23 de Setembro, 2015

Leia entrevista com professor José Esteban

Leia entrevista exclusiva do professor Esteban Castro, referência mundial na luta pela democratização do saneamento

A inclusão social garantida pela gestão pública do saneamento

Em entrevista exclusiva à Assemae, o professor José Esteban Castro, da Newcastle University, ressalta a importância de entender os serviços de água e esgoto como bens públicos

Referência mundial na luta a favor da democratização do acesso ao saneamento básico, o professor José Esteban Castro concedeu entrevista exclusiva à Assemae, durante sua última passagem pelo Brasil, em setembro desse ano. Na conversa, ele comenta os riscos da privatização da água e destaca a necessidade da participação social nas políticas de saneamento básico.

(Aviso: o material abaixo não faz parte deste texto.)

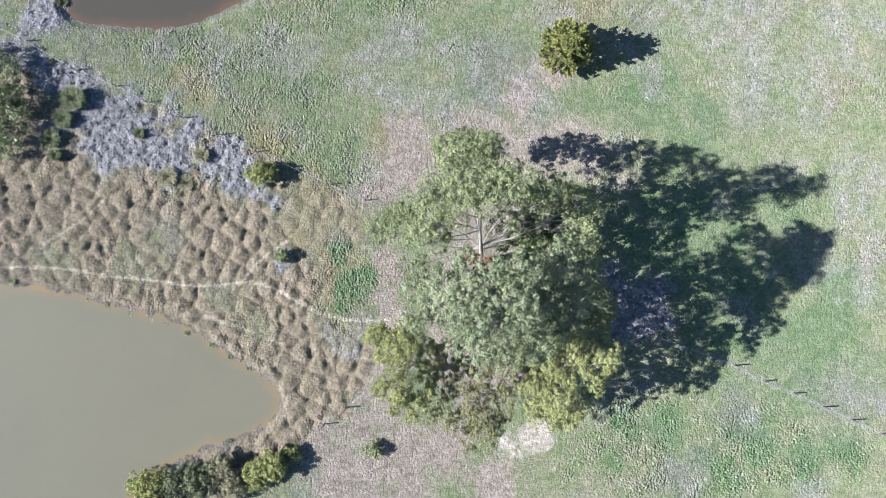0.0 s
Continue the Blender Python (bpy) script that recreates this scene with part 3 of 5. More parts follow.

José Esteban estudou sociologia e psicologia na Universidade de Buenos Aires, fez mestrado em ciências sociais na Faculdade Latino-Americana de Ciências Sociais (Flacso), no México, e obteve o doutorado em ciência política pela Universidade de Oxford, Inglaterra. Em sua tese, examinou a relação entre a gestão da água e a formação da cidadania no México, sob uma perspectiva de longo prazo.

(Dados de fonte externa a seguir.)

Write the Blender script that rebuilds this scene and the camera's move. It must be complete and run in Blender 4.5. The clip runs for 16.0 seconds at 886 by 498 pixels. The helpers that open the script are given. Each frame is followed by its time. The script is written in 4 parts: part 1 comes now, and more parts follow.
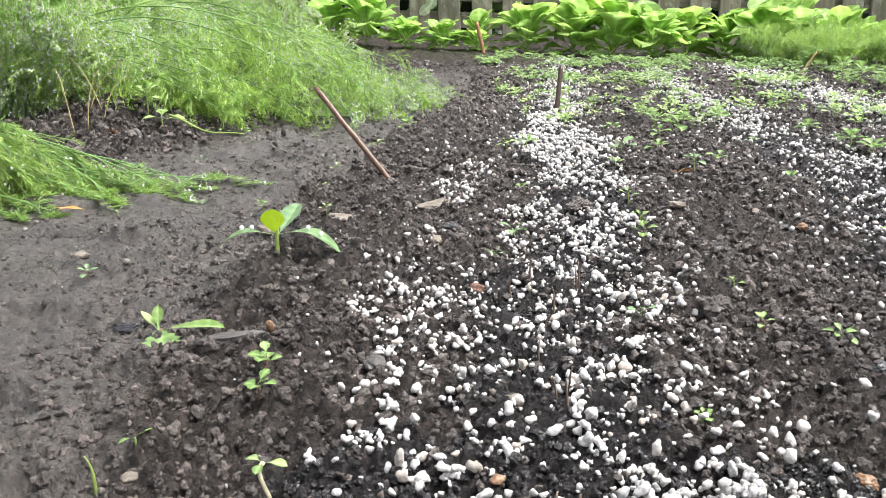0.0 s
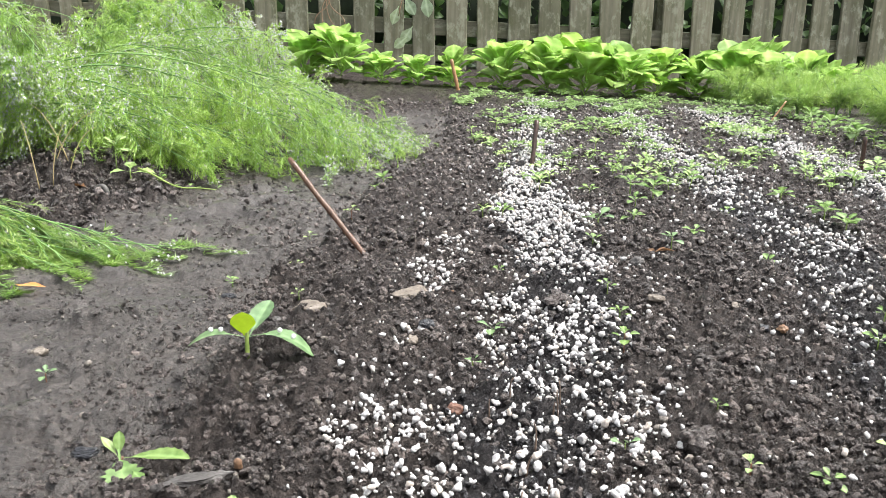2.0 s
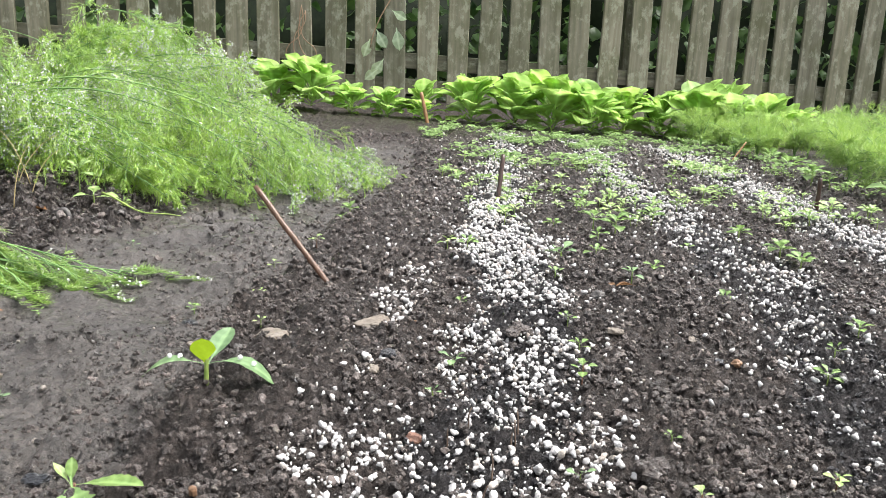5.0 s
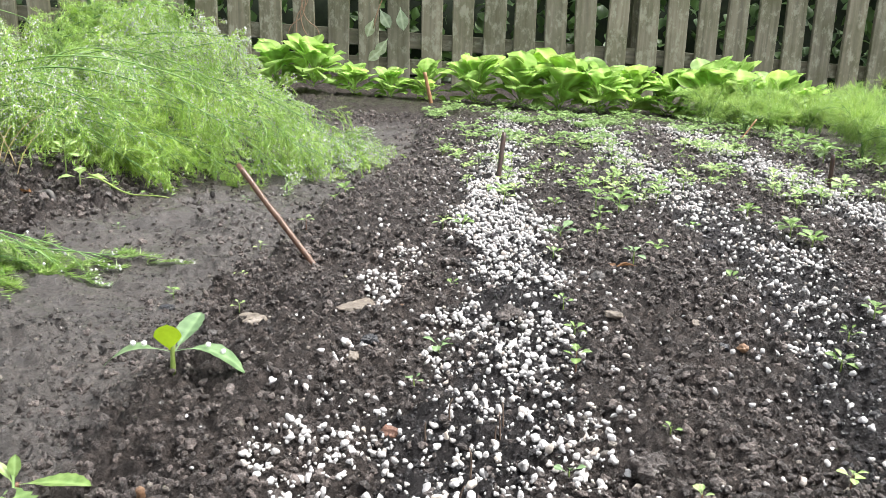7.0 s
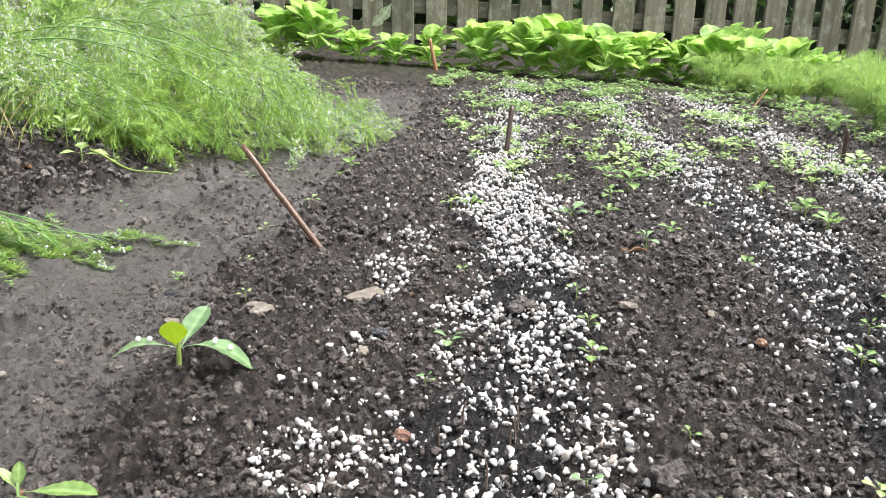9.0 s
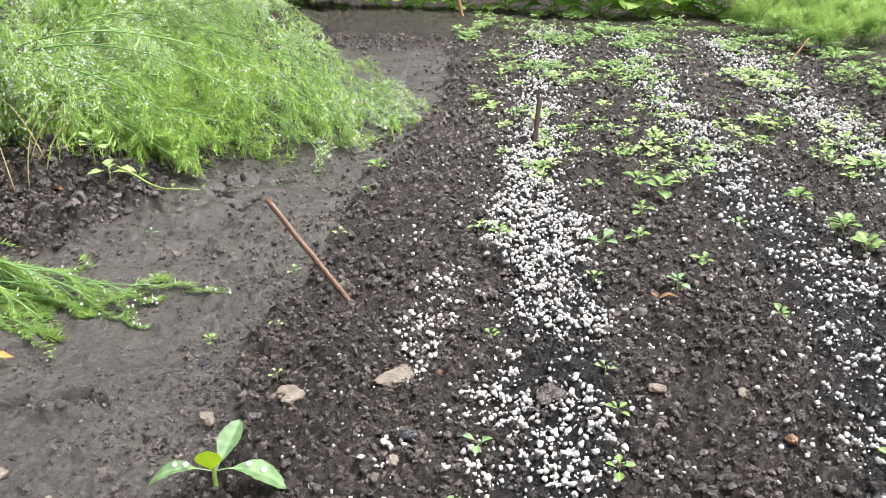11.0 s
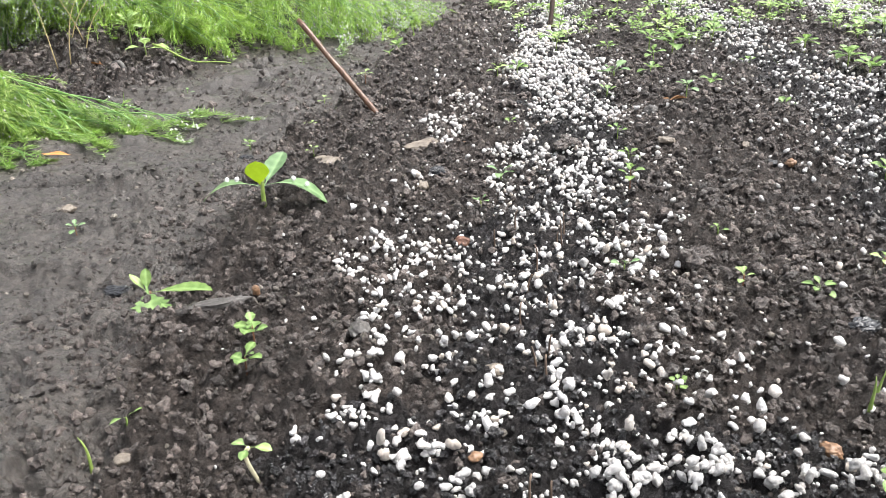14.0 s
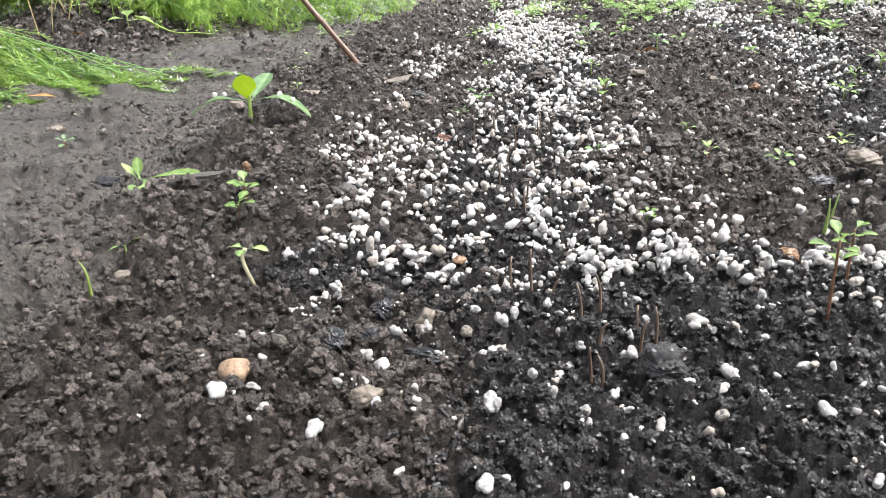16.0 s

Atualmente é professor de Sociologia da Newcastle University, no Reino Unido, além de atuar como professor visitante em várias universidades da Europa e América Latina, entre elas, a Universidade Federal de Minas Gerais (UFMG) e a Universidade Estadual da Paraíba (UEPB). Castro também coordena a Rede Internacional Waterlat-Globacit, que desenvolve projetos de pesquisa sobre a interface entre a gestão da água, saneamento e saúde pública. Confira:

Como você avalia o processo de privatização da água no mundo? Deu certo ou não?

Na época moderna, quando os serviços de água e esgotamento sanitário foram introduzidos para as zonas urbanas eles eram privados, sobretudo, na Inglaterra e na França, países pioneiros desses sistemas urbanos. O que aconteceu durante o século XIX foi uma grande luta, porque a privatização não deu certo. As empresas somente forneciam água, não forneciam esgotamento sanitário, só estavam nos bairros mais ricos das melhores cidades, e eram monopólios territoriais sem concorrência e sem regulação. Essas cidades começaram a crescer, a ter muitos pobres sem acesso à água, o que culminou em novas questões, como o roubo de água. A partir do estabelecimento do contrato da cidade com uma empresa privada, uma pessoa que simplesmente tomava água de um poço acabou perdendo o direito de pegar essa mesma água sozinha. Foram muitos levados à cadeia. Há um registro histórico disso e muitas outras coisas, a exemplo das epidemias hídricas. Ao fim do século XIX, na Inglaterra, chegaram a uma decisão de, primeiro, pensar em regular essas empresas privadas porque elas não cumpriam com os parâmetros de qualidade da água que haviam sido estabelecidos e não estavam interessadas em ampliar a cobertura nas zonas pobres. Também, as empresas privadas só estavam interessadas em fornecer água, não estavam interessadas na “água suja”, e o Estado teve que desenvolver os serviços de esgotamento sanitário e drenagem. Finalmente, foi decidido que os serviços de água e esgotamento sanitário tinham que estar em mãos públicas.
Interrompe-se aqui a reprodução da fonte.